Se volessimo imparare qualcosa da questa storica sconfitta dovremmo allora cercare di risalire la china e non apprestarci a proseguire la strada sin qui percorsa per cercare di limitare i danni. Magari perdendosi ancora una volta nei riti di palazzo, nella ricerca di un leader, nello scontro di potere tra le fazioni interne ai vari partiti. Una strategia suicida perché lontana dalla realtà del conflitto e non adeguata alla profondità della crisi che attraversa il mondo progressista. Non è una questione di leader, ma un problema di storia, della “nostra” storia perduta.

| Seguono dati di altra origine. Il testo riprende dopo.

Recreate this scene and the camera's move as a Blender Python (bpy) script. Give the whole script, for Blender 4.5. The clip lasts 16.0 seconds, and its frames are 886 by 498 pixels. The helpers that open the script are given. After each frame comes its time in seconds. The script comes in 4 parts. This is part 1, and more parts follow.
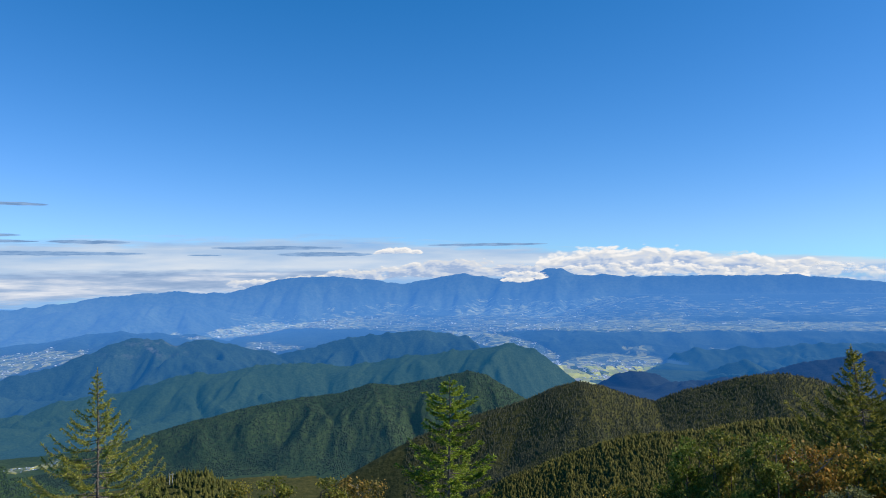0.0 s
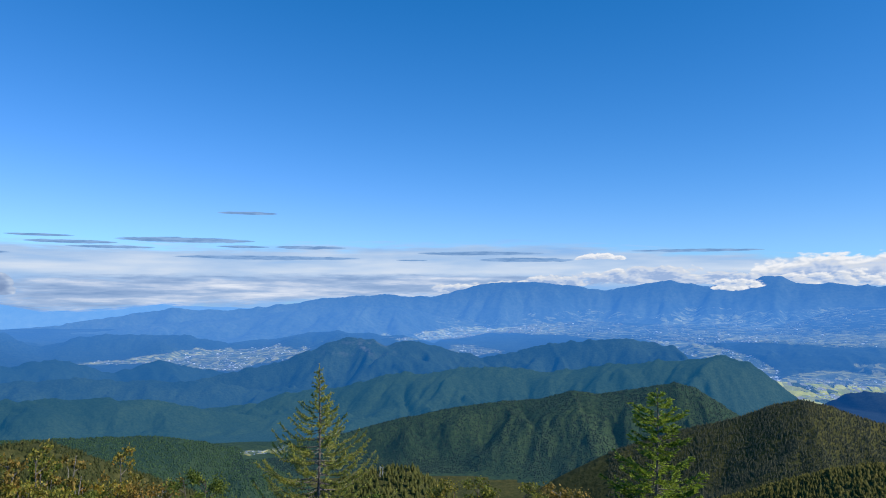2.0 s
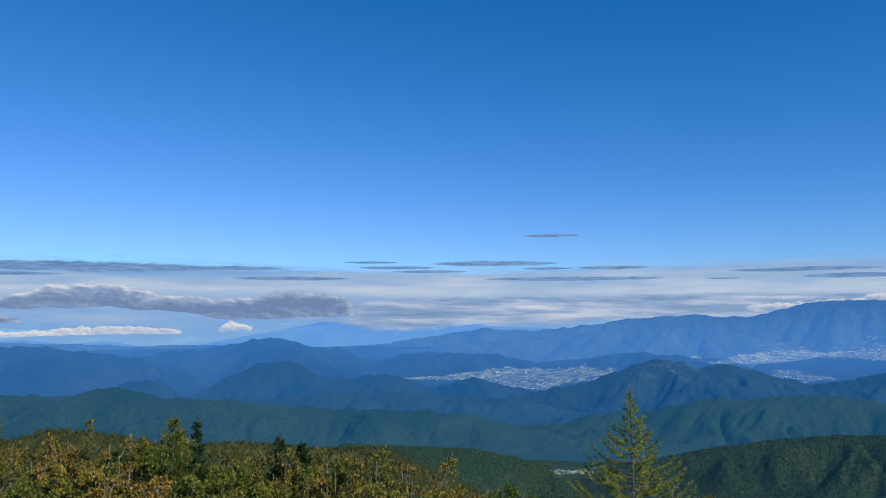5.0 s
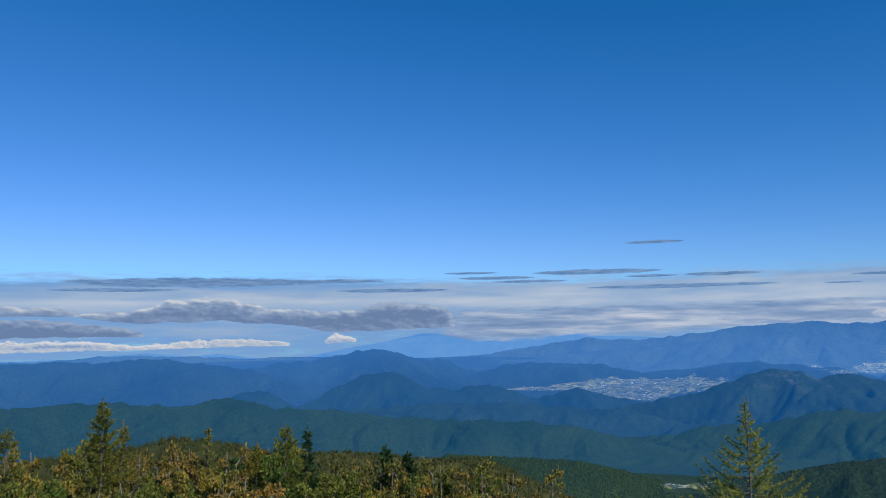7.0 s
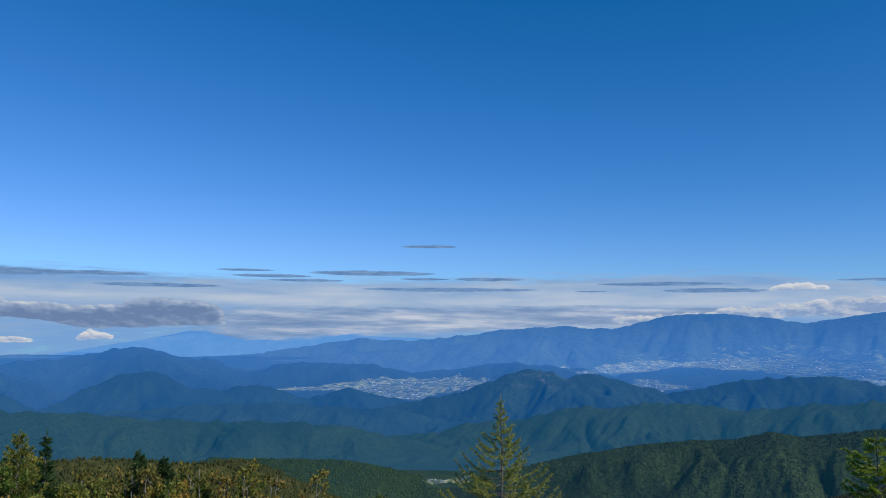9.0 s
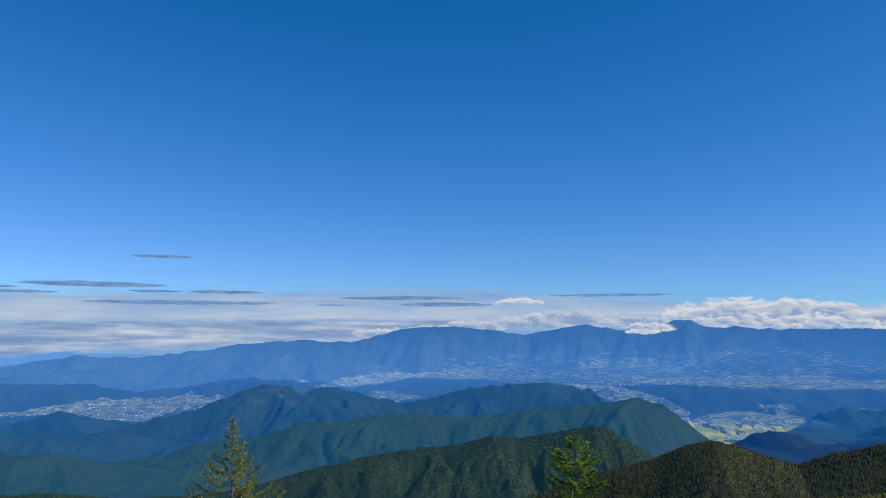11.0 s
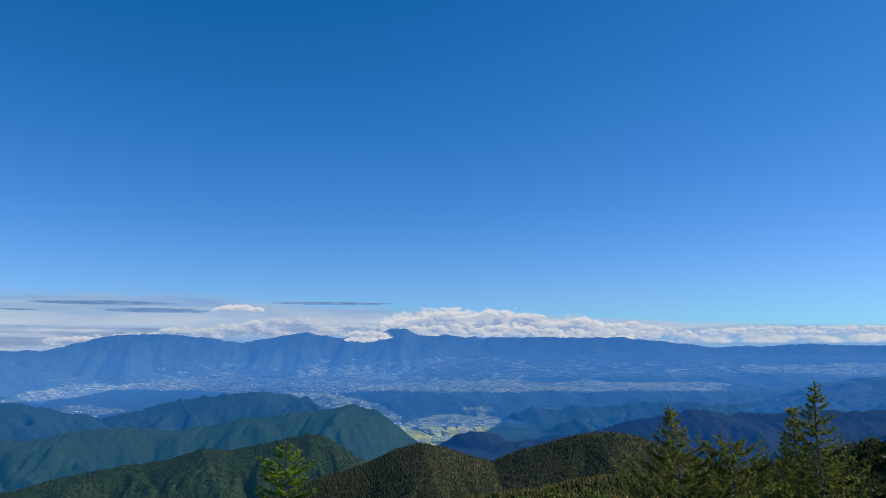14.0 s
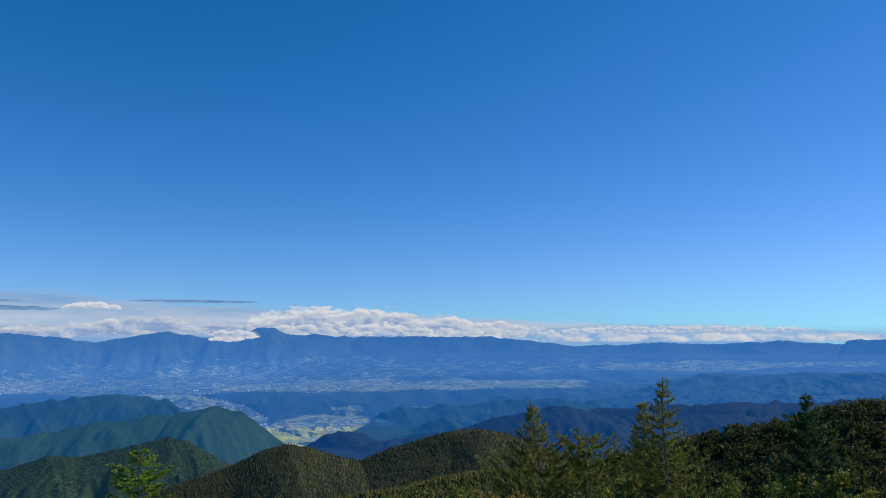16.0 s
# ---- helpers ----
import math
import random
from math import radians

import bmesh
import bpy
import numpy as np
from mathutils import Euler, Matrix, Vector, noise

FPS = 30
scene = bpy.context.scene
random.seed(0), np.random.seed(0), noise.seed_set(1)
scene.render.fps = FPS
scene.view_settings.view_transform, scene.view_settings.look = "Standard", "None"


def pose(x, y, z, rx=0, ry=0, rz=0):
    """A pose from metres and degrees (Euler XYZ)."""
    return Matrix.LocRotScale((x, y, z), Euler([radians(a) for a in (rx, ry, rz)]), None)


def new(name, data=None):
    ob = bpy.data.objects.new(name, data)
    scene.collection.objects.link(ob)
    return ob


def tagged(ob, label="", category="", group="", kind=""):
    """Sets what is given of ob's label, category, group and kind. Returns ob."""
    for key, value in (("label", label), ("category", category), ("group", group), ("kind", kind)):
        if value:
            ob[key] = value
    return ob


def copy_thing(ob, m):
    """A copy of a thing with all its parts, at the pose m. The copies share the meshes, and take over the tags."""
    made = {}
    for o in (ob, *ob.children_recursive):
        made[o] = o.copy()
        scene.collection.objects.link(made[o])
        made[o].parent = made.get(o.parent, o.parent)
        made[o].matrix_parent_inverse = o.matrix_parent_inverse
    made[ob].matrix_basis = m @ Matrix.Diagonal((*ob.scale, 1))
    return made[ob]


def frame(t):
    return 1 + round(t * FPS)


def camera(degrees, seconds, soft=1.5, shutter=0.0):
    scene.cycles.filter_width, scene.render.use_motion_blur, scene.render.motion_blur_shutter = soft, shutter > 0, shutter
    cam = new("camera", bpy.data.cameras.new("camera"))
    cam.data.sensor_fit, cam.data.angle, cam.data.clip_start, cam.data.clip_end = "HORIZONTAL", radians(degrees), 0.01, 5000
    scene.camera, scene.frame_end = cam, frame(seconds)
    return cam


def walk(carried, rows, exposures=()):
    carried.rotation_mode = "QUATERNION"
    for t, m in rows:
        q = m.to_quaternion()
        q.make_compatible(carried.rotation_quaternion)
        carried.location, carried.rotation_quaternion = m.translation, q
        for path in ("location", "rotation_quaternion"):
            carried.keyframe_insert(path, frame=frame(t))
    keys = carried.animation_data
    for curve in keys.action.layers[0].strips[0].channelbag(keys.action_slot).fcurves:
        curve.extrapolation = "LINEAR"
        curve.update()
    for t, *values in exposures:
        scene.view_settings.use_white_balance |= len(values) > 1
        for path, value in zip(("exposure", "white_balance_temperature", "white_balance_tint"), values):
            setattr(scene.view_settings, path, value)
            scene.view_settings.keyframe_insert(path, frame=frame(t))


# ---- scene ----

Tornano d’attualità le parole di Luigi Pintor “La sinistra italiana che conosciamo è morta”. Non volgiamo ammetterlo perché la paura del vuoto ci terrorizza, ma per tornare sulla scena della storia sarà necessario elaborare il lutto e ricostruire le nostre idee. Pintor terminava le sue riflessioni con parole profetiche: “ora è un’area senza confini. Non deve vincere domani ma operare ogni giorno e invadere il campo. Il suo scopo è reinventare la vita in un’era che ce ne sta privando in forme mai viste”.
Per rimettersi sui binari della storia c’è bisogno però di riconoscere le ragioni di fondo – non quelle contingenti – che sono alla base del nostro sconcerto: esse sono tutte collegate alla perdita dei fondamentali.

In questa situazione di smarrimento, quel che può essere chiaro è solo il nostro compito: diventa necessario tornare a pensare criticamente il mondo reale, con il proposito non più solo di interpretarlo, ma anche di cambiarlo. Tornare a proporre punti di vista “rovesciati”, impegnarsi in quella che fu chiamata la “critica della critica critica” (do you remember?).

Così, ad esempio, alla retorica del merito e a quella della competizione – dogmi del presente – si devono contrapporre le virtù perdute dell’eguaglianza e della solidarietà. Alla spasmodica ricerca di una governabilità senza valori e di governi senza popolo, perché frutto delle distorsioni prodotte da sistemi elettorali premiali, si devono contrapporre indirizzi politici definiti sulla base di una rappresentanza politica reale e in grado di dare risposte ai conflitti sociali, riaffermare i diritti inviolabili ed il valore dei doveri inderogabili per assicurare il rispetto effettivo della dignità sociale delle persone. Alla fuga dal Parlamento e alla concentrazione dei poteri nelle mani degli esecutivi dovremmo riuscire a riproporre le logiche del pluralismo politico e della forma di governo a centralità parlamentare.

Potrei andare avanti all’infinito. Ma qui ed ora importa solo constatare che non sono le parole a mancare, sono tutte quelle scolpite nella nostra storia e collocate nella nostra Costituzione tra i principi fondamentali che devono essere realizzati: eguaglianza, libertà, solidarietà, lavoro, emancipazione, diritti civile e sociali, rappresentanza politica, giustizia sociale, dignità della persona, laicità, autonomia, sviluppo delle cultura e tutela dell’ambiente, internazionalismo, pace e ripudio della guerra.

Parole abbandonate o svuotate del loro significato reale, tradite o piegate alle logiche di convenienza dei governanti di turno e alle ragioni del mercato. Ripartiamo da qui, torniamo alle parole della Costituzione per risalire dal pozzo nel quale siamo finiti. C’è un mondo da costruire, senza più rete.